= PROVIDED MATERIAL =
::::
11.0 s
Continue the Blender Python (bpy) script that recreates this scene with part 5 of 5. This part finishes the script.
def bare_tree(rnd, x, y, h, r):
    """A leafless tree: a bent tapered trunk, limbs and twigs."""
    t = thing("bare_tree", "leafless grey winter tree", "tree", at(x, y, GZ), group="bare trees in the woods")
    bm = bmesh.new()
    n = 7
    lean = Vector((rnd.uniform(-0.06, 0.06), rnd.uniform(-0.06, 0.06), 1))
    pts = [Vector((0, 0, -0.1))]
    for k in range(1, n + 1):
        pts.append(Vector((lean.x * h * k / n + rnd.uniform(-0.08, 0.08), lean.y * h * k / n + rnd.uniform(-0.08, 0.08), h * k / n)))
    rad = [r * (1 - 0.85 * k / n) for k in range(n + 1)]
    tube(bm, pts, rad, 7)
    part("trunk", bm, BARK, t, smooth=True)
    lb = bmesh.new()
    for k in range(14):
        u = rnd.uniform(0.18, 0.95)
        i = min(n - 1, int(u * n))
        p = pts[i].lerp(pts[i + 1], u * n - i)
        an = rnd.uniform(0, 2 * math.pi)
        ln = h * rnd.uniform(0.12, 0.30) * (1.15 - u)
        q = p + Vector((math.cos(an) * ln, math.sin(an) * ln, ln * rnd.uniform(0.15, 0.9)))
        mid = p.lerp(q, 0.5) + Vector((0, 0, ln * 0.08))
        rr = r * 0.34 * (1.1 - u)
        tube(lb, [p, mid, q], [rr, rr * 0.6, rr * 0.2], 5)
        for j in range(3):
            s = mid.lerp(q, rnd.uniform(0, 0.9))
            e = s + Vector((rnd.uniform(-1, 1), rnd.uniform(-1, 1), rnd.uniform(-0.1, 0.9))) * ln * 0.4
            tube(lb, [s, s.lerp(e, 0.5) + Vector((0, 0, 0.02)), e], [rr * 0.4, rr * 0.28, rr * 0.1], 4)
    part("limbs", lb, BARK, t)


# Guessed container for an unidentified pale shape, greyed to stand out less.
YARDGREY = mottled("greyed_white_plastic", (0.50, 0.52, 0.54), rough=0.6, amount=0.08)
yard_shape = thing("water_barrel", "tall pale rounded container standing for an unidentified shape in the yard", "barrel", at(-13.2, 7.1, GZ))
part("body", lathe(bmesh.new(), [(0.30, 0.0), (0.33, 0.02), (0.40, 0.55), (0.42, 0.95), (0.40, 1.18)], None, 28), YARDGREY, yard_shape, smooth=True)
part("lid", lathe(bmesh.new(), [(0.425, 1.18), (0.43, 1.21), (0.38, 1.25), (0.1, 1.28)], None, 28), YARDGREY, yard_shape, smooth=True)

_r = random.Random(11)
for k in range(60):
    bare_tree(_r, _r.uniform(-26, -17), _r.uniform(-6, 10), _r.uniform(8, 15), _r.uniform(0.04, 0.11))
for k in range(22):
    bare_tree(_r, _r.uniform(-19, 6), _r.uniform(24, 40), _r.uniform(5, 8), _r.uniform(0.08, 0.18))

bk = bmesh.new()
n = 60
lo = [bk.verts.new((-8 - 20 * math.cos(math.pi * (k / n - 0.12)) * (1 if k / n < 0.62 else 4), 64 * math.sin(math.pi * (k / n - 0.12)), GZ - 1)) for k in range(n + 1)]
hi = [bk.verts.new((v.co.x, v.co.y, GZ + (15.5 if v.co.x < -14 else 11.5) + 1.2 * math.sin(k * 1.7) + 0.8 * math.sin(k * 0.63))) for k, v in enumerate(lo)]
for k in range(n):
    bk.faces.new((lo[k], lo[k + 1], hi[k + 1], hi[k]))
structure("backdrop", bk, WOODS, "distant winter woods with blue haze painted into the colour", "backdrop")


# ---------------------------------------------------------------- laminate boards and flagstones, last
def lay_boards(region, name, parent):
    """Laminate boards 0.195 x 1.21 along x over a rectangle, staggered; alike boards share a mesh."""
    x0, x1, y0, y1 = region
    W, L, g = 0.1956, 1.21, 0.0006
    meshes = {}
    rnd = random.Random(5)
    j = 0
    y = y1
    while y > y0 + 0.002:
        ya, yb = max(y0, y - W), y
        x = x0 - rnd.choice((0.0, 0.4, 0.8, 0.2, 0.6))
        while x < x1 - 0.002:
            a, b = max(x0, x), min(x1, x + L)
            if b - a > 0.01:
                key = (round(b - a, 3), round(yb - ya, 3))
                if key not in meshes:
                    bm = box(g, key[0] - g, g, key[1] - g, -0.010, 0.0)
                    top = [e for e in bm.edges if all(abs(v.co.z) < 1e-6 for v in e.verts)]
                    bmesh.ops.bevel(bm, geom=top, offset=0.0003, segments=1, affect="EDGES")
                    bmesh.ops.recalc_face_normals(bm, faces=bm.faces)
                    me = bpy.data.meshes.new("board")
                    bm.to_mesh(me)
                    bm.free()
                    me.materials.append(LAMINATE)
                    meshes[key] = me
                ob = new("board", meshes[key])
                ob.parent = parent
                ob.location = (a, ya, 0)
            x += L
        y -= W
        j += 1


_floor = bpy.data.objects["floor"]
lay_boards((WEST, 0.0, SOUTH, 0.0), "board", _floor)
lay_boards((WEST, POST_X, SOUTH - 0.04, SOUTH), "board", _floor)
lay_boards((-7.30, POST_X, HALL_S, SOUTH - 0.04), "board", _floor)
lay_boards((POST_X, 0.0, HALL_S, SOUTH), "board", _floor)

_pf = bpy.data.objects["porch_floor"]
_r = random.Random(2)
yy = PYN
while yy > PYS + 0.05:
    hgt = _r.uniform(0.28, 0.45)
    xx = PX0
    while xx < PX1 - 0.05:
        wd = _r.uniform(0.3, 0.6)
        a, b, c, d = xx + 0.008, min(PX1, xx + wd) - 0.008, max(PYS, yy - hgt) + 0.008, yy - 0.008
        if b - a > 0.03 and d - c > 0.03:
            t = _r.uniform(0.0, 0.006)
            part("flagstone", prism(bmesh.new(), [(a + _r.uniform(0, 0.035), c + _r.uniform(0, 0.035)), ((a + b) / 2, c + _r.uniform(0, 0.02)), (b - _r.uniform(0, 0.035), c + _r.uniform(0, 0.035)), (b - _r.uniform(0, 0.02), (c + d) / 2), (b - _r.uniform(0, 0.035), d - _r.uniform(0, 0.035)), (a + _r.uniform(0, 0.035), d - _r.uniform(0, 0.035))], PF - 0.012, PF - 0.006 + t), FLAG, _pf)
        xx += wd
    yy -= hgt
::::
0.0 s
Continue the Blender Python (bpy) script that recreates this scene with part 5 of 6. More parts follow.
::::
= WHAT TO DO =
Which lines contain "part"? Copy each of them.

= REPLY TO THE EXERCISE =
Continue the Blender Python (bpy) script that recreates this scene with part 5 of 5. This part finishes the script.
    part("trunk", bm, BARK, t, smooth=True)
    part("limbs", lb, BARK, t)
part("body", lathe(bmesh.new(), [(0.30, 0.0), (0.33, 0.02), (0.40, 0.55), (0.42, 0.95), (0.40, 1.18)], None, 28), YARDGREY, yard_shape, smooth=True)
part("lid", lathe(bmesh.new(), [(0.425, 1.18), (0.43, 1.21), (0.38, 1.25), (0.1, 1.28)], None, 28), YARDGREY, yard_shape, smooth=True)
            part("flagstone", prism(bmesh.new(), [(a + _r.uniform(0, 0.035), c + _r.uniform(0, 0.035)), ((a + b) / 2, c + _r.uniform(0, 0.02)), (b - _r.uniform(0, 0.035), c + _r.uniform(0, 0.035)), (b - _r.uniform(0, 0.02), (c + d) / 2), (b - _r.uniform(0, 0.035), d - _r.uniform(0, 0.035)), (a + _r.uniform(0, 0.035), d - _r.uniform(0, 0.035))], PF - 0.012, PF - 0.006 + t), FLAG, _pf)
Continue the Blender Python (bpy) script that recreates this scene with part 5 of 6. More parts follow.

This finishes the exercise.